• [Directive]: In the listing that follows, the range to quote begins at the line that has "Continue the Blender" and ends after the line that has "return ((k ^"; quote it verbatim and add nothing.

• [Source material]:
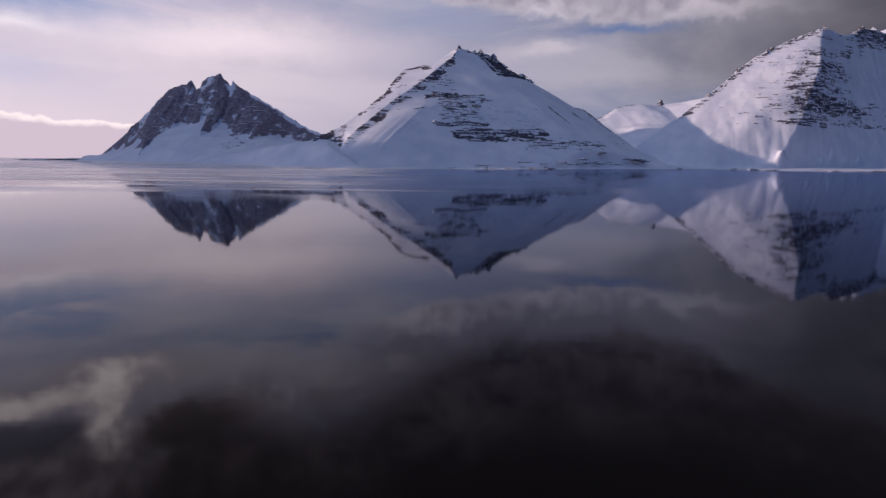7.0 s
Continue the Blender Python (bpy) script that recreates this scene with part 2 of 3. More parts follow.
# patchy pale colour painted in place of mist over the far left water
mist_patches = n.mul(n.step(n.noise(n.xyz(n.mul(wx, 0.0030), n.mul(wy, 0.016), 17.0), 1.0, 5.0, 0.62, 0.3), 0.36, 0.62), n.mul(left_side, n.step(wy, 560.0, 1150.0)))
pale_mix = n.math("MAXIMUM", n.mul(sky_streaks, 0.95), n.mul(mist_patches, 0.52))
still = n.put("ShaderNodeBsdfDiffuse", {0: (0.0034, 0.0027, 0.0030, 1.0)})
# white diffuse that carries the painted streaks and mist
ice = n.put("ShaderNodeBsdfDiffuse", {0: (0.88, 0.83, 0.82, 1.0)})
ripple = bump(n, n.add(swell, n.mul(n.noise(n.xyz(n.mul(wx, 0.02), n.mul(wy, 0.14), 0.0), 1.0, 3.0), 0.25)), 0.03, 1.0)
dim_mirror = n.step(n.add(n.math("DIVIDE", wx, n.math("MAXIMUM", wy, 60.0)), n.mul(n.sub(breeze, 0.5), 0.25)), -0.22, 0.10)      # mirror colour darkened by bearing from the camera, to dim reflections on the right
mirror = n.put("ShaderNodeBsdfGlossy", {"Color": n.mix(dim_mirror, (0.95, 0.95, 0.97), (0.70, 0.745, 0.87)), "Roughness": n.add(0.034, n.mul(ruffled, 0.34)), "Normal": ripple})
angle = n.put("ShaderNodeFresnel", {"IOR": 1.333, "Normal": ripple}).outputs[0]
plain_water = n.put("ShaderNodeMixShader", {0: angle, 1: still.outputs[0], 2: mirror.outputs[0]})
surface = n.put("ShaderNodeMixShader", {0: pale_mix, 1: plain_water.outputs[0], 2: ice.outputs[0]})
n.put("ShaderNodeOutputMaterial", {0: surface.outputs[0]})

m_ground, n = material("snow_shore")
at = n.put("ShaderNodeNewGeometry").outputs["Position"]
drift = n.noise(at, 0.02, 5.0, 0.6)
finish(n, {"Base Color": n.mix(drift, (0.66, 0.69, 0.76), (0.86, 0.87, 0.89)), "Roughness": 0.6, "Normal": bump(n, drift, 2.0, 0.4)})

# ---------------------------------------------------------------- noise and height fields


def lattice(ix, iy, seed):
    """A repeatable random number between 0 and 1 for each whole-number place."""
    k = (ix.astype(np.int64) * 374761393 + iy.astype(np.int64) * 668265263 + seed * 974634777) & 0xFFFFFFFF
    k = ((k ^ (k >> 13)) * 1274126177) & 0xFFFFFFFF
    return ((k ^ (k >> 16)) & 0xFFFFFF) / float(0xFFFFFF)


def value_noise(x, y, seed):
    """Smooth noise from -1 to 1, one lump per unit."""
    ix, iy = np.floor(x), np.floor(y)
    u, v = x - ix, y - iy
    u, v = u * u * u * (u * (6 * u - 15) + 10), v * v * v * (v * (6 * v - 15) + 10)
    a, b = lattice(ix, iy, seed), lattice(ix + 1, iy, seed)
    c, d = lattice(ix, iy + 1, seed), lattice(ix + 1, iy + 1, seed)
    return 2 * ((a * (1 - u) + b * u) * (1 - v) + (c * (1 - u) + d * u) * v) - 1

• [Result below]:
Continue the Blender Python (bpy) script that recreates this scene with part 2 of 3. More parts follow.
# patchy pale colour painted in place of mist over the far left water
mist_patches = n.mul(n.step(n.noise(n.xyz(n.mul(wx, 0.0030), n.mul(wy, 0.016), 17.0), 1.0, 5.0, 0.62, 0.3), 0.36, 0.62), n.mul(left_side, n.step(wy, 560.0, 1150.0)))
pale_mix = n.math("MAXIMUM", n.mul(sky_streaks, 0.95), n.mul(mist_patches, 0.52))
still = n.put("ShaderNodeBsdfDiffuse", {0: (0.0034, 0.0027, 0.0030, 1.0)})
# white diffuse that carries the painted streaks and mist
ice = n.put("ShaderNodeBsdfDiffuse", {0: (0.88, 0.83, 0.82, 1.0)})
ripple = bump(n, n.add(swell, n.mul(n.noise(n.xyz(n.mul(wx, 0.02), n.mul(wy, 0.14), 0.0), 1.0, 3.0), 0.25)), 0.03, 1.0)
dim_mirror = n.step(n.add(n.math("DIVIDE", wx, n.math("MAXIMUM", wy, 60.0)), n.mul(n.sub(breeze, 0.5), 0.25)), -0.22, 0.10)      # mirror colour darkened by bearing from the camera, to dim reflections on the right
mirror = n.put("ShaderNodeBsdfGlossy", {"Color": n.mix(dim_mirror, (0.95, 0.95, 0.97), (0.70, 0.745, 0.87)), "Roughness": n.add(0.034, n.mul(ruffled, 0.34)), "Normal": ripple})
angle = n.put("ShaderNodeFresnel", {"IOR": 1.333, "Normal": ripple}).outputs[0]
plain_water = n.put("ShaderNodeMixShader", {0: angle, 1: still.outputs[0], 2: mirror.outputs[0]})
surface = n.put("ShaderNodeMixShader", {0: pale_mix, 1: plain_water.outputs[0], 2: ice.outputs[0]})
n.put("ShaderNodeOutputMaterial", {0: surface.outputs[0]})

m_ground, n = material("snow_shore")
at = n.put("ShaderNodeNewGeometry").outputs["Position"]
drift = n.noise(at, 0.02, 5.0, 0.6)
finish(n, {"Base Color": n.mix(drift, (0.66, 0.69, 0.76), (0.86, 0.87, 0.89)), "Roughness": 0.6, "Normal": bump(n, drift, 2.0, 0.4)})

# ---------------------------------------------------------------- noise and height fields


def lattice(ix, iy, seed):
    """A repeatable random number between 0 and 1 for each whole-number place."""
    k = (ix.astype(np.int64) * 374761393 + iy.astype(np.int64) * 668265263 + seed * 974634777) & 0xFFFFFFFF
    k = ((k ^ (k >> 13)) * 1274126177) & 0xFFFFFFFF
    return ((k ^ (k >> 16)) & 0xFFFFFF) / float(0xFFFFFF)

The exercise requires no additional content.